Goal: Look through the entries below and extract exactly the lines from the one containing "finishes the script." through the one containing "0.0017))), M_DIMINK, stack)", ends included.

Animation scripts:
● ● ● ●

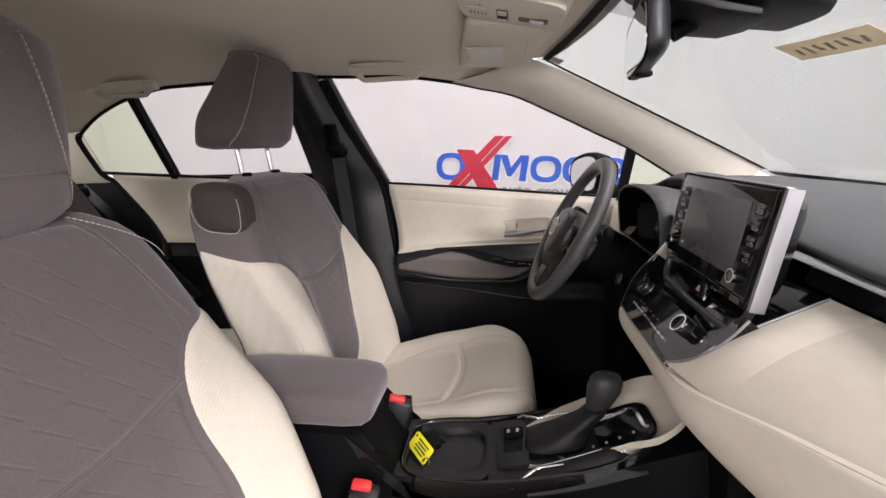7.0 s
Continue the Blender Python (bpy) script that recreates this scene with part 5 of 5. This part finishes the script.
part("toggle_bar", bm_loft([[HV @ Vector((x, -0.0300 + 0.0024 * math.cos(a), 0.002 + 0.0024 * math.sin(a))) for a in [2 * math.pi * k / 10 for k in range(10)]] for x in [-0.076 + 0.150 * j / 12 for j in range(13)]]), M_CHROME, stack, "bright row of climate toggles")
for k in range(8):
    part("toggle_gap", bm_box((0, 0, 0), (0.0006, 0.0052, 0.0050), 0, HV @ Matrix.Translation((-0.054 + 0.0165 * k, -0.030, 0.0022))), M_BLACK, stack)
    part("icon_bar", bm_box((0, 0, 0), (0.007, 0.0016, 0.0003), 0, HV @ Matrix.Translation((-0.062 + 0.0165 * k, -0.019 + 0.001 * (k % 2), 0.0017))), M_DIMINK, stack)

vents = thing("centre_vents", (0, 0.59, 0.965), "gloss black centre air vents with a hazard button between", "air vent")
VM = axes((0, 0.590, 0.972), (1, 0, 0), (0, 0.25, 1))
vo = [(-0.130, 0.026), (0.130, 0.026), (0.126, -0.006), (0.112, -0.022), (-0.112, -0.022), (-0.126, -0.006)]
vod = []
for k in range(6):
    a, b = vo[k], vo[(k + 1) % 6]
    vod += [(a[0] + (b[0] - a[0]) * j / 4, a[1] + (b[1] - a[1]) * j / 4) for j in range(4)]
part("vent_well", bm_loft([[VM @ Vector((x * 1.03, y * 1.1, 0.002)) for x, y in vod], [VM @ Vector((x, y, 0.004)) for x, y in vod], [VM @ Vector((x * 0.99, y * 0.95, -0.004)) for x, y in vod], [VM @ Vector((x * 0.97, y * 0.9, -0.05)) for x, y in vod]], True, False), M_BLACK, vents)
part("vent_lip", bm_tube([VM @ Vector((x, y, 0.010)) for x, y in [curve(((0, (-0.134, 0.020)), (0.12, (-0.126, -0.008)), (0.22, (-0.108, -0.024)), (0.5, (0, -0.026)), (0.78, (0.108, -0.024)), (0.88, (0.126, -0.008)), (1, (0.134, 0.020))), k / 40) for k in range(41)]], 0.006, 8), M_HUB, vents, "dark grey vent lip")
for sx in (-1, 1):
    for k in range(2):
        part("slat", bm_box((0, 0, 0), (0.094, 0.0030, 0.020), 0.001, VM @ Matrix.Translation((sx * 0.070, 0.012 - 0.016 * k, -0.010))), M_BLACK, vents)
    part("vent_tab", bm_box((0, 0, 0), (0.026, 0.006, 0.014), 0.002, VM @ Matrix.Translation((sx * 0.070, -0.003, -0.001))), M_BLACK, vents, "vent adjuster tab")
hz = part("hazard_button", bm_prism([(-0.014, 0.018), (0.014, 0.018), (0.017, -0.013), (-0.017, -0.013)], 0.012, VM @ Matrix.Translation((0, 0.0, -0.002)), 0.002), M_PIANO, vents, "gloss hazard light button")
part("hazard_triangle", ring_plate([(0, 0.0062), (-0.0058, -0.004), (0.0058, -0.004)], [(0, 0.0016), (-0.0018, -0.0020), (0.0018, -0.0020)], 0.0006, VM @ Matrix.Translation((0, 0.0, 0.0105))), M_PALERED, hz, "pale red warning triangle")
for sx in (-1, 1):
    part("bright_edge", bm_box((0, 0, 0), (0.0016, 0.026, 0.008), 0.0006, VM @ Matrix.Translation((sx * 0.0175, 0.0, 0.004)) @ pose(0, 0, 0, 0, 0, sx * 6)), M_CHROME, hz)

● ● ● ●

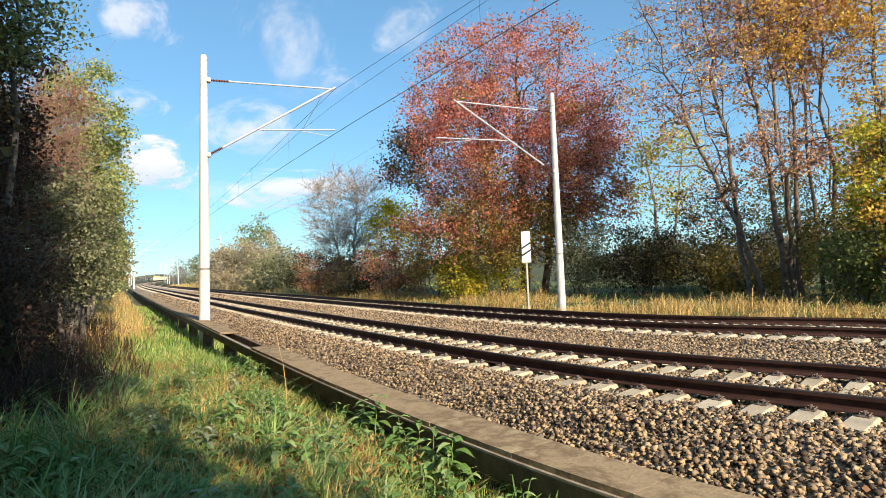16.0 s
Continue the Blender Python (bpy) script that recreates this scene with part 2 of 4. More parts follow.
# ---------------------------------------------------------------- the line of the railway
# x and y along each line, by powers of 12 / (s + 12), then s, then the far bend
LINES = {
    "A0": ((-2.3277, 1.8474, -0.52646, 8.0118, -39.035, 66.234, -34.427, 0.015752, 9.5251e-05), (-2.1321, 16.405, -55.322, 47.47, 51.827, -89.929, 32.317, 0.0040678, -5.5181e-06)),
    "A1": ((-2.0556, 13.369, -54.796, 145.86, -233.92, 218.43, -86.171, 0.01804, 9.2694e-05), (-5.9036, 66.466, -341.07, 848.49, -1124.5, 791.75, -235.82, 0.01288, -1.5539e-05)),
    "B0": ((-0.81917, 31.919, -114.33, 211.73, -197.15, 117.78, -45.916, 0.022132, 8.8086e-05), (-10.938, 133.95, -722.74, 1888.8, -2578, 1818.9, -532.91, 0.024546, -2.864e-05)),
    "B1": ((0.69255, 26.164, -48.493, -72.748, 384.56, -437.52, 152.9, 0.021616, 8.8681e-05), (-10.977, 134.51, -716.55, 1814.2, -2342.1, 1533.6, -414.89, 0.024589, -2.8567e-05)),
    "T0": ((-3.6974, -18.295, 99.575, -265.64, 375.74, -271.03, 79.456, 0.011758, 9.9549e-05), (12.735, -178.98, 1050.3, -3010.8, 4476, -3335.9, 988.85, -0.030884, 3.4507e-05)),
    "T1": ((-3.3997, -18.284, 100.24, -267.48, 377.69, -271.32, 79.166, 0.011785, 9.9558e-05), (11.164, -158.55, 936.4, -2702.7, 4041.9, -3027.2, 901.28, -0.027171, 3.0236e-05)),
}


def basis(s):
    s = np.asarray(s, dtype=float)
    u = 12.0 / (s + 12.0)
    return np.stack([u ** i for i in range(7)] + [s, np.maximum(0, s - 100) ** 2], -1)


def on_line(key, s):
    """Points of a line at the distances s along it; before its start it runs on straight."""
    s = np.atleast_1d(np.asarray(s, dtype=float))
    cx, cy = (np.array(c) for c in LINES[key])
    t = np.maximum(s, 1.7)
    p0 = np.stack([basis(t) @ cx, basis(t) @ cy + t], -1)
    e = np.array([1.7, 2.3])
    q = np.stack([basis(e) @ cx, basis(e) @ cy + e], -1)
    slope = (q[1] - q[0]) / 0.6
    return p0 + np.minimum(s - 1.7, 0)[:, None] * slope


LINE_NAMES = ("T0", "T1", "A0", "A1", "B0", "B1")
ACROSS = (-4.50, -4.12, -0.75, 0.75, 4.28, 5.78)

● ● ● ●

Solution to the problem:
Continue the Blender Python (bpy) script that recreates this scene with part 5 of 5. This part finishes the script.
part("toggle_bar", bm_loft([[HV @ Vector((x, -0.0300 + 0.0024 * math.cos(a), 0.002 + 0.0024 * math.sin(a))) for a in [2 * math.pi * k / 10 for k in range(10)]] for x in [-0.076 + 0.150 * j / 12 for j in range(13)]]), M_CHROME, stack, "bright row of climate toggles")
for k in range(8):
    part("toggle_gap", bm_box((0, 0, 0), (0.0006, 0.0052, 0.0050), 0, HV @ Matrix.Translation((-0.054 + 0.0165 * k, -0.030, 0.0022))), M_BLACK, stack)
    part("icon_bar", bm_box((0, 0, 0), (0.007, 0.0016, 0.0003), 0, HV @ Matrix.Translation((-0.062 + 0.0165 * k, -0.019 + 0.001 * (k % 2), 0.0017))), M_DIMINK, stack)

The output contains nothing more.